Monsieur le président, madame la secrétaire d'État, madame la présidente de la commission spéciale, monsieur le rapporteur, mes chers collègues, je commencerai en citant Benoîte Groult : « À toutes celles qui vivent dans l'illusion que l'égalité est acquise et que l'histoire ne revient pas en arrière, je voudrais dire que rien n'est plus précaire que les droits des femmes. »
C'est pourquoi cette proposition de loi revêt, pour l'ensemble des membres de la commission spéciale de 1'Assemblée nationale qui la portèrent jusqu'en février dernier, une réelle importance.
En effet, chaque jour qui passe nous rappelle l'urgence d'une promulgation rapide de la loi. Au sein des couples, 10 % des femmes sont concernées en France ; une femme décède sous les coups d'un mari ou d'un compagnon tous les deux jours et demi, sans compter celles qui restent handicapées à vie. Pourtant, faute d'une législation adaptée, le taux de plaintes reste toujours très bas : 8 % en ce qui concerne les violences conjugales.
D'autres éléments statistiques nous montrent que les violences faites aux femmes sont multiples et que des mutilations sexuelles sont encore opérées sur notre sol.
Au vu des faits rappelés par Mme la présidente et des chiffres cités, le texte que nous examinons en seconde lecture mériterait quelques réajustements.
Il faudrait notamment élargir la loi aux familles, étant donné les violences exercées sur de très jeunes femmes par des parents proches autres que les conjoints ou concubins.
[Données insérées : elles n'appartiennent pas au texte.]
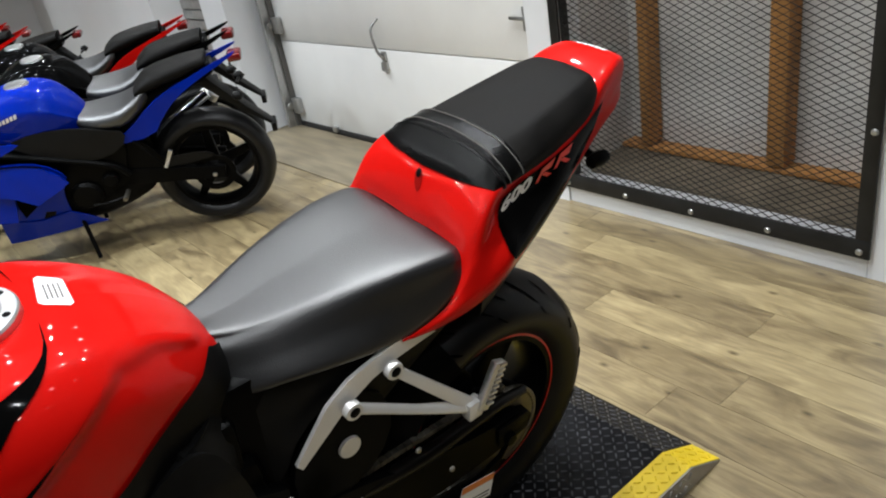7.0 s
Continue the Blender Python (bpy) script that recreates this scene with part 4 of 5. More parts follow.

Comme vous l'avez rappelé, madame la secrétaire d'État, quelque 8 000 adolescentes seraient menacées, chaque année, de mariage forcé.
Il faudrait aussi introduire dans le code civil la définition de l'intérêt de l'enfant, sur lequel nous nous sommes longuement interrogés et auquel nous restons très attachés, madame la secrétaire d'État.
Enfin, il serait nécessaire de prolonger le titre de séjour des victimes étrangères sans papiers, précaires parmi les précaires.
Reste que cette proposition de loi relative à la lutte contre les violences faites aux femmes – devenue grande cause nationale 2010 – comporte des mesures qui, au-delà des symboles, sont autant d'avancées sociétales incontestables, comme vous l'avez rappelé, monsieur le rapporteur, madame la présidente.
Je ne citerai que les plus importantes : les violences psychologiques sont reconnues et deviennent un délit car, si elles ne laissent pas de traces, elles n'en sont pas moins destructrices ; l'aide juridictionnelle peut bénéficier aux femmes étrangères en situation régulière ou irrégulière ; la place des associations dans la procédure est reconnue ; est enfin instaurée l'ordonnance de protection, mesure phare de notre proposition de loi.
En outre, une loi n'est jamais définitive et elle peut, avec le temps et à la lumière de l'expérience, être enrichie.
C'est pourquoi nous comptons, madame la secrétaire d'État, sur la diligence du Gouvernement pour prendre les décrets d'application le plus rapidement possible, afin que la loi devienne effective dès les premiers jours de l'automne.
Nous comptons aussi sur l'action du Gouvernement pour que soient garantis les moyens humains et financiers nécessaires à la création et à la mise en oeuvre des outils et dispositifs indispensables à une lutte efficace et concrète.
Le Gouvernement doit notamment s'engager à mettre en place une formation spécifique aux violences de genre pour l'ensemble des professions concernées, ainsi qu'une sensibilisation au respect des genres, dès le plus jeune âge, au sein de l'éducation nationale.
Enfin, si la connaissance des violences faites aux femmes s'est considérablement améliorée, des pans entiers de cette problématique demeurent encore mal connus. Pour accroître l'efficacité de la loi, il faudra donc, non seulement en assurer le suivi, mais aussi améliorer la coordination des acteurs impliqués.
Qu'il nous soit permis, mes chers collègues, madame la secrétaire d'État, de réaffirmer, à l'occasion de l'examen et du vote de cette proposition de loi, notre attachement aux valeurs de solidarité d'une société juste ainsi qu'au droit à la dignité de toute personne humaine.
Que soient remerciés Mme la présidente Danielle Bousquet et M. le rapporteur Guy Geoffroy, ainsi que toutes celles et ceux qui, par leur détermination, ont contribué à l'élaboration de cette proposition de loi et à son enrichissement. (Applaudissements sur tous les bancs.)